Any of us who have been in this industry (or been a consumer of IT) for more than 5 minutes knows that even with a baseline established, things happen.  This is known as the Wild Card Effect (WCE).  One key note here is that all WCEs are in some form potentially controllable by the business.  For hardware, this may be the difference between purchasing from Tier 1 and Tier 2 vendors (i.e. lower quality of components or lower mean time to failure rates).  Another WCE may be the available budget for the solution.  There may be multiple WCEs in any scenario, and all WCEs add back to the LH ratio:

WCE1 +WCE2 + WCE3 …=WCEn

And so:

LH=E-FF+WCEn

At this point, we have accounted for the event in question, reduced our risk profile by our minimum standards, and adjusted for wild cards that are beyond our minimum standards but that we could address should we have the authority to make certain decisions.  Now, we need to begin considering the impacts associated with the event in question.  Is the event we are considering singular in nature, or is it potentially repetitive?  LH related to a regional disaster would be singular, however if we are considering telecommunication outages, then repetitive is more reasonable.  So, we need to take the equation and multiply it by the potential frequency (FQ):

LH=(E-FF+WCEn)*FQ

The last factor in LH is determining the length of time that the event in question could impact the environment.  This may come into play if the system in question is transitory, an interim step to a new solution, or has an expected limited lifecycle.  The length of time that the event is possible can impact our thoughts around how much we invest in preventing it:

LH=((E-FF+WCEn)*FQ)/Time

So, in thinking about how to approach your design, consider these factors:  What event are you trying to avoid?  Do your minimum specifications eliminate the possibility of the event occurring ( E = FF )?  What if you had to reduce your specifications to meet a lower budget (WCE1) or use a solution with an inherently higher ratio of failures or lackluster support (WCE 2 and WCE3)?  Can you reduce those wildcards if the Event is not fully covered by your minimum standards (lower total WCEn)?  Will the event be a one-time thing or could it happen repeatedly over the lifecycle of the solution?
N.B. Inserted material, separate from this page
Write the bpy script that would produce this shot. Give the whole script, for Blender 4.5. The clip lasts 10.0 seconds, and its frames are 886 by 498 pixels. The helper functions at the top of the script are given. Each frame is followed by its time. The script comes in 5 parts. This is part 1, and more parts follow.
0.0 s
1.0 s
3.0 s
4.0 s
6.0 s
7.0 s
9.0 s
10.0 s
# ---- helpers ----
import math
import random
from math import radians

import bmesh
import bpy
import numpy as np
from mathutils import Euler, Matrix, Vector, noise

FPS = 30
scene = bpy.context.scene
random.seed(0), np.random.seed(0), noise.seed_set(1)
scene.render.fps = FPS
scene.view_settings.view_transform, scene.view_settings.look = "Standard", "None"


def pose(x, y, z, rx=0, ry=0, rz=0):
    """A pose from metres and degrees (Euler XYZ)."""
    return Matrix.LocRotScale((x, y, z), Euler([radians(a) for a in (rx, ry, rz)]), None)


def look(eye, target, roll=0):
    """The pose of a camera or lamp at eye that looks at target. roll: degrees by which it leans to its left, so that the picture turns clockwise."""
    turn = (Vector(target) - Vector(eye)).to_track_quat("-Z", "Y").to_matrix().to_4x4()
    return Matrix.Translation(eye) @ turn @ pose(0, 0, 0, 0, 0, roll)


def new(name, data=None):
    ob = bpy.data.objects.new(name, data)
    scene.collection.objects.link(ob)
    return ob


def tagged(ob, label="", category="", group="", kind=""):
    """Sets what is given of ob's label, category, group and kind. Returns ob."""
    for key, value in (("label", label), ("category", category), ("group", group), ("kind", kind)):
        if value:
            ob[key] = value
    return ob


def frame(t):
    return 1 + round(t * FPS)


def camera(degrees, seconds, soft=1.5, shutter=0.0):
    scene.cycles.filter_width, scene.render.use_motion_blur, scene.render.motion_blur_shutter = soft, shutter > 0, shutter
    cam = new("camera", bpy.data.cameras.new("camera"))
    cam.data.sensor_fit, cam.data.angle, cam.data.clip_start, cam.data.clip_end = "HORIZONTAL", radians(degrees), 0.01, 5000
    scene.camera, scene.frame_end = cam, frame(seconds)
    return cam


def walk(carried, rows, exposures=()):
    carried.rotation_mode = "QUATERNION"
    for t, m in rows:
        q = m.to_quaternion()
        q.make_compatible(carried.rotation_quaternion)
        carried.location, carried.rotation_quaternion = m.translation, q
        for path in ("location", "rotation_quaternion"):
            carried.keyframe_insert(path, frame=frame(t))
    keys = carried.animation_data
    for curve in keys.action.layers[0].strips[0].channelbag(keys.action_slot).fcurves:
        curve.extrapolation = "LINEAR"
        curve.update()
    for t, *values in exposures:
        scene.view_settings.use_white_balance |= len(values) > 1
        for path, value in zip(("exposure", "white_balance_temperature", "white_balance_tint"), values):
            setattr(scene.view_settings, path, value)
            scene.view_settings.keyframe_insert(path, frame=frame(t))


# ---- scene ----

I’m not suggesting that you can associate specific numerical values for these factors, but in terms of elevating or reducing the likelihood of an event happening, these criteria are key indicators.  Using this formula is a way to ensure that working within the known constraints placed on us by the business, we have maximized our ability to avoid specific events and reduced the likelihood of those we can realistically address.